You can do a credible first check from your driveway:
- Look at the soft metal. Gutters, downspouts, window wraps, and AC fins dent at hail sizes smaller than what damages shingles. Dings there mean your roof took the same hits.
- Check your downspouts. Piles of black, sand-like granules where the water drains out are a strong sign of hail impact.
- Use binoculars. Real hail strikes look like dark, round bruises scattered randomly across the side of the roof that faced the storm.
One thing to watch out for: blistering. Blisters come from a factory defect or a too-hot attic, not from storms, and insurance will not pay for them. Blisters show up in neat, repeating clusters with small open pits, and the spots feel hard. Hail hits are random and feel soft, like a bruised apple. Adjusters actively look for blistering as a reason to deny claims, so dated photos of random, storm-side damage are your best defense.
The 2026 Insurance Timeline: Deadlines That Can Cost You
Storm claims are won or lost on timing. Here is the schedule that protects your payout:
- First 72 hours: Photograph everything. Roof slopes from the ground, dented gutters, and the hailstones themselves next to a coin for scale. Save a local weather report confirming the storm date, because your claim will be tied to that exact "date of loss."

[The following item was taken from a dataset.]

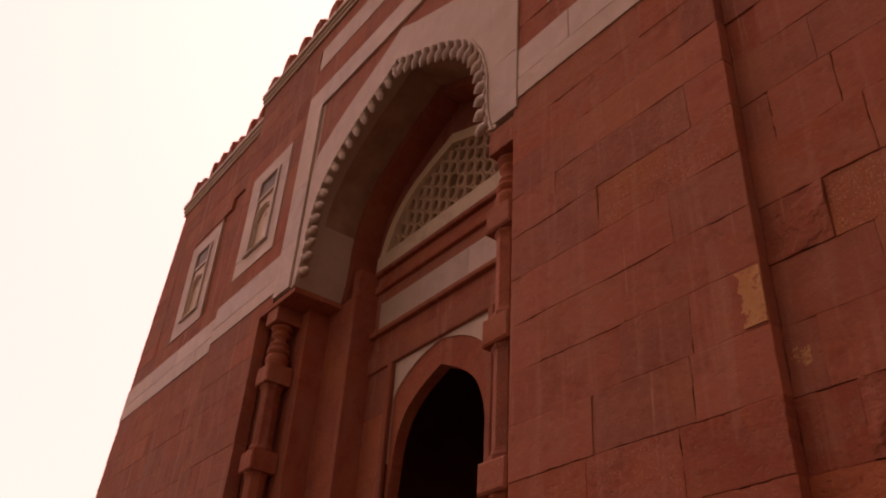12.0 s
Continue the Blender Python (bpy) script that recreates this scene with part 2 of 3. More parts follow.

- Within 30 days: Get a licensed roofer to inspect before you file. If they find claim-worthy damage, file right away. If not, you just avoided putting a zero-payout claim on your record.
- Within 1 year: Most policies require the claim within 12 months of the storm. Some 2026 policies in hail states have cut that to 180 days, or even 60 days for follow-up claims. The deadline is written into your policy, so check it.
- 1 to 2 years: If your claim is denied or underpaid, state law gives you one to two years to fight it, depending on where you live. After that, even real damage becomes legally unrecoverable.
One more 2026 change worth knowing: many insurers now pay only depreciated value (called Actual Cash Value, or ACV) on roofs older than 15 years. That can mean collecting just 40 to 60 cents on the dollar. If your roof is 15+, have your roofer document its pre-storm condition in detail. It is your best defense against heavy depreciation.
Frequently Asked Questions
Will homeowners insurance cover hail damage to my roof in 2026?
Usually, yes. Hail is sudden storm damage, and standard homeowners policies cover it. Two catches: many 2026 policies now have a separate wind and hail deductible of 1% to 2% of your home's insured value, and if your roof is over 15 years old, your insurer may only pay its depreciated value (called Actual Cash Value) instead of the full replacement cost. Check your policy paperwork for a 'roof payment schedule' before you file.
How can I tell if my roof has hail damage without climbing on it?
Start from the ground. Look for dents in your gutters, downspouts, and the thin metal fins on your AC unit. Then check where your downspouts drain: piles of black, sand-like granules are a strong sign of hail damage. Through binoculars, real hail hits look like dark bruises scattered randomly across the roof. If the spots sit in neat clusters instead, that is likely blistering, which insurance does not cover.
How long do I have to file a storm damage roof insurance claim?
Most policies give you one year from the storm date to file, and some 2026 policies allow as little as 180 days. If your claim is denied or underpaid, state law usually gives you one to two years to fight it. Since hidden hail damage can take months to show up as a leak, get a professional inspection within 30 days of any big storm.